When COVID-19 hit, student housing occupancy dropped significantly in some countries. Nevertheless, pricing remained resilient, explained Marin-Bataller. “This caused everyone in the market to say that student housing is a great place to fish.” And while COVID-19 initially shelved life on campus across Europe, students are now returning in droves, eager to experience university life again.

Brexit has also impacted the sector as European students start to shun the UK and seek alternative universities in continental Europe to avoid paying full international fees and stop meeting complicated visa and entry restrictions. Take Dublin, for example, which welcomed 139% more European students following the UK’s exit from the European Union (EU).
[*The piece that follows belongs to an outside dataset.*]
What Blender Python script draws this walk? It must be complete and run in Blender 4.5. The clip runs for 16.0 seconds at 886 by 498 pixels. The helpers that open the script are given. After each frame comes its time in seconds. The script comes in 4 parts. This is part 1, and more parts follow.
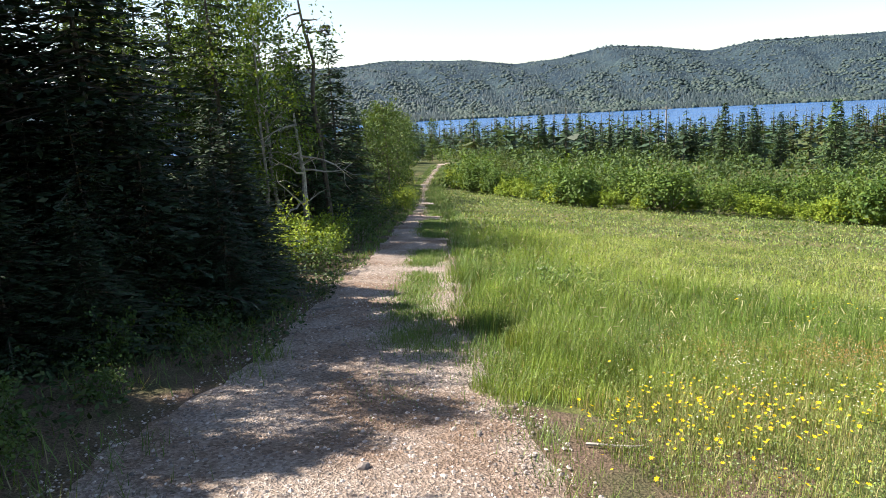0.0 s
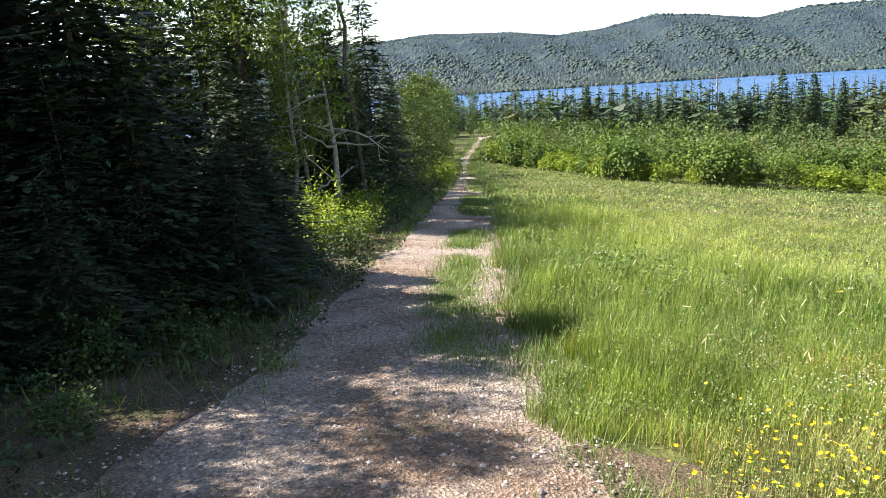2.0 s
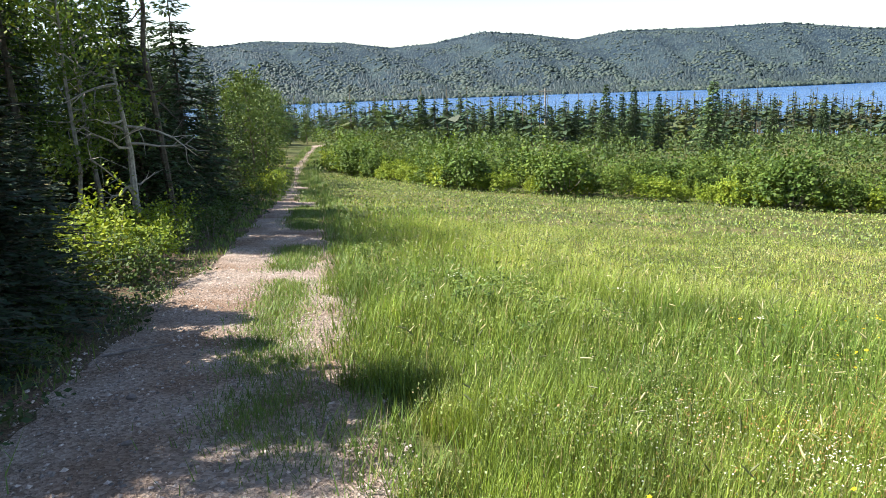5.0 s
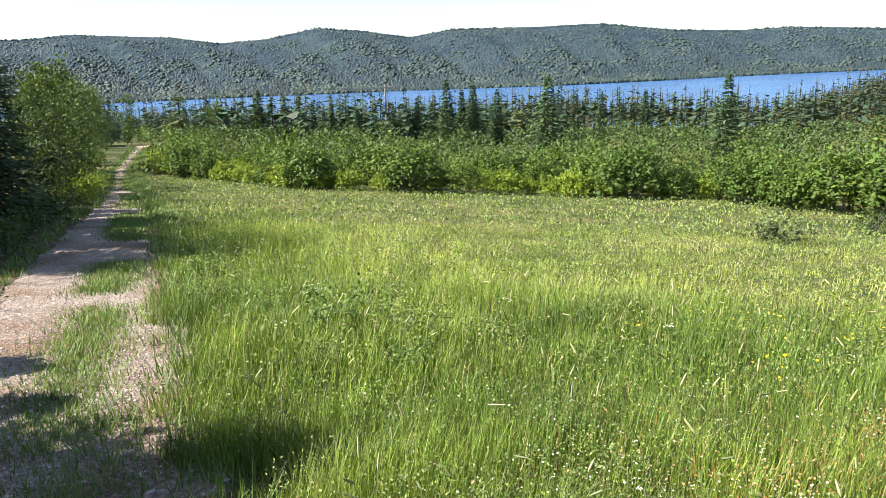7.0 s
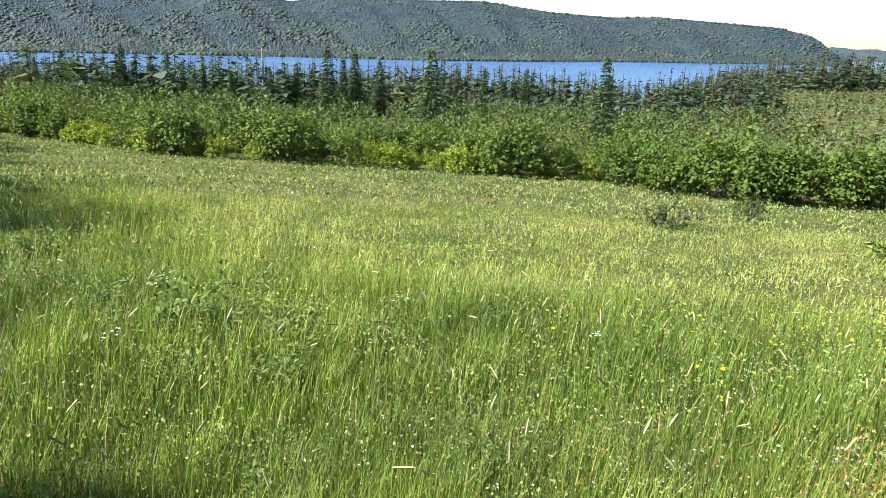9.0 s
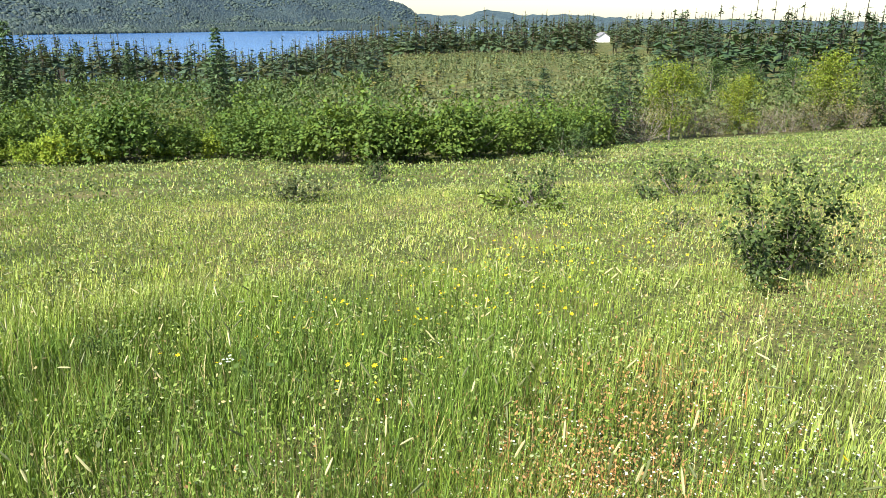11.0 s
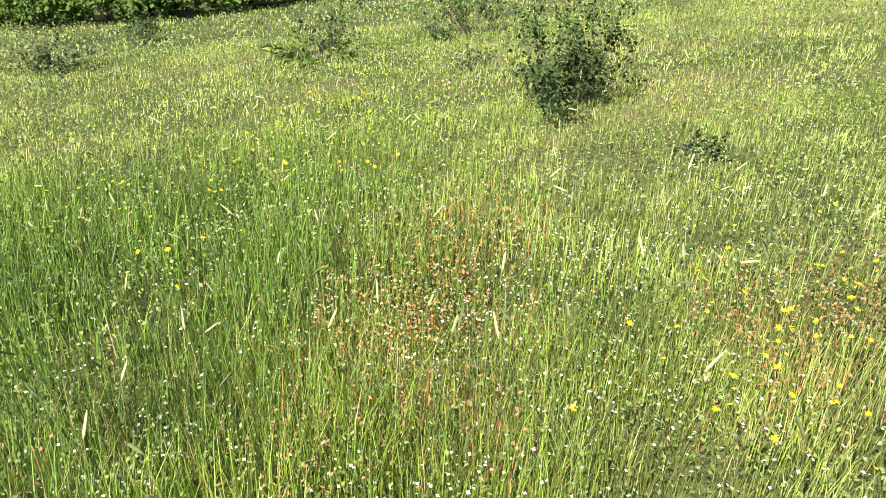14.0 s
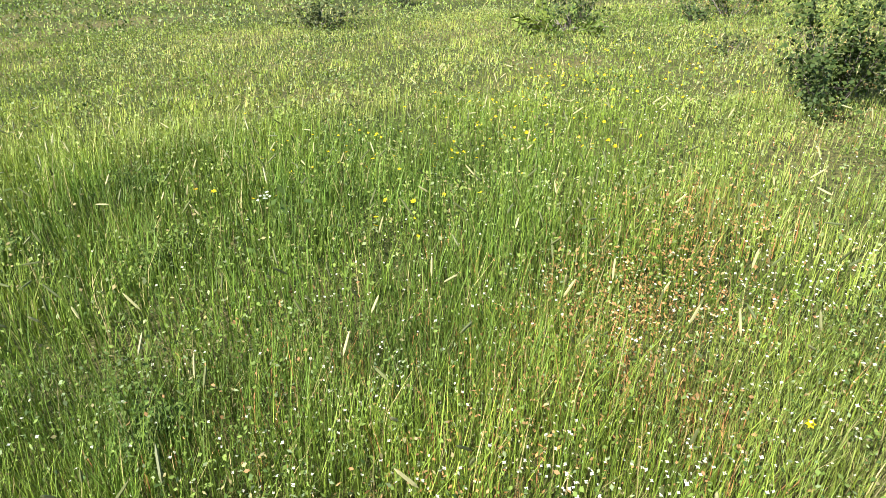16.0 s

PATRIZIA has already entered the Irish student housing market, buying two purpose-built student accommodation assets for €120 million in Dublin last December. This brings PATRIZIA’s investment in student housing to a total of €435m over the last 12 months.

And this trend is simply going to accelerate in future, said Marin-Bataller. “We expect this investment amount to increase over the next few years as we see the student housing market growing in Europe.”

PATRIZIA has also acquired a residential turnkey development opportunity in Hamburg, Germany. Scheduled for completion in autumn 2024, Urban.Isle Campus is aimed at students and young professionals and will provide c. 10,100 sq m of residential rental space across 469 fully-furnished, high quality micro apartments, with an average size of 23 sq m.

Nathalie Winkelmann, Head of Fund Management Residential at PATRIZIA, commented: “This transaction has allowed us to acquire a high quality residential property with a futureproof concept that taps into the demand from students and young professionals for micro living accommodation with excellent transport connectivity.”

This transaction is significant as it marks the largest student housing portfolio deal in Denmark to date.

Louise Hertz, Country Manager, PATRIZIA Denmark

Where to buy next?

So, besides the Nordics, which other countries offer the most interesting investment prospects in terms of student housing? PATRIZIA sees Ireland, as well as the Netherlands as two strong beneficiaries of the Brexit situation, as these are set to attract more EU students.

Spain is also interesting, as studying away from home – a familiar experience elsewhere, becomes more established. The rising mobility of Spain’s student population and the growing appeal among foreign students wanting to study there and take part in Erasmus+, the EU’s university exchange programme, is already luring investment in student dorms in Spanish cities.

PATRIZIA is also developing a business plan for the Italian student housing sector, which remains as yet untouched.

Meanwhile, as investors shuffle their real estate deck, more and more student investment opportunities are likely to appear elsewhere in Europe.